Thinking of that terrifies me. It reminds me also of the life and death struggle I’m constantly in. My worry is that I won’t survive it. My fear is that it will end me, and despite all that I’ve written here, nobody will actually have an idea of the person I am. I don’t even know who that person is sometimes.
Okay, so that’s the negative part.
For those with depression who might be reading this, you probably know as well as I do that the simplest affirmations can be the hardest to come by. Depression is ultimately a denial of any light in the human condition, something that blinds a person to the point of being hurt and hopeless. It’s not an easy struggle. It’s also more real than other people can see.
Perspective is what matters. If I look only upon the garbage in my life, it will be the only thing I can give to others. In that regard, the decision is simple: find something that isn’t garbage.
Right now, I’m watching a spider climb the wall above my desk. There was a time when spiders disquieted me, where I might have felt the need to get rid of it. Nowadays, I recognize that they do some important things. They kill insects, many of which can do bad things to people. It has its own life to worry about, and it needs no interference from me.
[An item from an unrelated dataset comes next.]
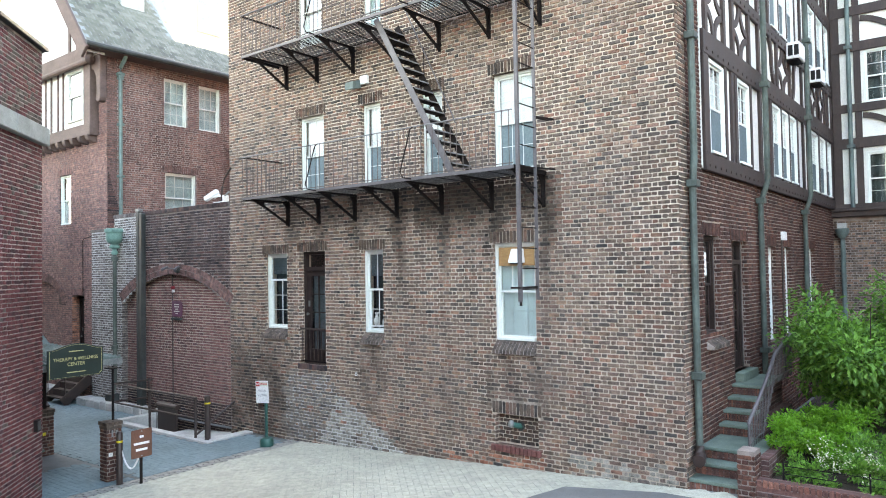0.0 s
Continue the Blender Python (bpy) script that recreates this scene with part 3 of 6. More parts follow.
core, bk = wall("wall_infill", "red-brown brick filling of the blind arch", P_INF, AC - AHALF - 0.1, AC + AHALF + 0.1, -1.0, 3.6, [], M_MORTAR, M_BRICKRED, thick=0.14, joint=0.0132, single=(lambda a, b, z: -16.9 < a < -15.0 and 1.45 < z < 2.7, SINGLE_INF),
                clip=lambda z: [] if z > 0.45 else [(-40, 0)])
lay(bk, P_INF, AC - AHALF, AC + AHALF, -1.0, 0.45, pick=lambda u, z: 1)
tagged(part("brickwork", bk, [M_BRICKINF, M_BRICKDARK], core), kind="stuff")

# ---- corner house beyond the arch wall: side wall of single bricks, front wall farther off ----
P_HSIDE = Plane((LX, 0, 0), (0, 1, 0), (1, 0, 0))
HSW = [(11.77, 12.56, 8.02, 9.47), (12.97, 13.76, 8.02, 9.47), (11.79, 12.85, 5.05, 6.57)]
HLINT = [(11.7, 12.94, 6.57, 6.77)]
core, bk = wall("wall_house_side", "red-brown brick gable side of the corner house", P_HSIDE, LY + 0.3, 24.0, 0.0, 9.9, HSW, M_MORTARHOUSE, M_BRICKRED, thick=0.3, joint=0.012, single=(lambda a, b, z: a < 12.9 and 6.85 < z < 7.9 and a > 10.32, SINGLE_HOUSE),  no_bricks=HLINT + [(15.5, 30, 0, 12), (9, 30, 0, 4.4)])
lay(bk, P_HSIDE, LY, LY + 0.3, 4.4, 9.9)
for s in HLINT:
    soldiers(bk, P_HSIDE, *s)
tagged(part("brickwork", bk, M_BRICKHOUSE, core), kind="stuff")
P_FRONT = Plane((0, LY, 0), (1, 0, 0), (0, -1, 0))
FRW = {"hw1": (-22.84, -22.02, 5.03, 6.55), "hw2": (-24.93, -24.06, 5.03, 6.55), "hw3": (-26.75, -25.98, 5.03, 6.55), "hw4": (-28.62, -28.0, 5.03, 6.55), "hdoor": (-21.96, -21.2, 0.64, 2.88),
       "hdoor2": (-30.2, -29.3, 0.1, 2.5), "hw5": (-33.2, -32.6, 1.2, 2.5), "hw6": (-36, -35.2, 4.98, 6.5), "hw7": (-30.85, -30.2, 4.98, 6.5)}
HC, HR, HZ = -24.58, 1.95, 2.6
me = Mesher()
fa = []
for k in range(20):
    a, b = HC - HR + 2 * HR * k / 20, HC - HR + 2 * HR * (k + 1) / 20
    m = max(abs(a - HC), abs(b - HC))
    fa.append((a, b, -0.5, HZ - 0.0 + 0.78 * math.sqrt(max(1 - (m / HR) ** 2, 0))))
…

No, it’s not a profound epiphany or giant leap forward for humanity. Personally, I think it is progress on my own account. I want that spider to do its thing, and I hope in return it will let me do my thing. Although, if I do keep seeing it without any food, I might be tempted to transplant it next to the lemon trees I’m growing in pots. More food is there, which might help me bring in a nice lemon harvest in the coming years.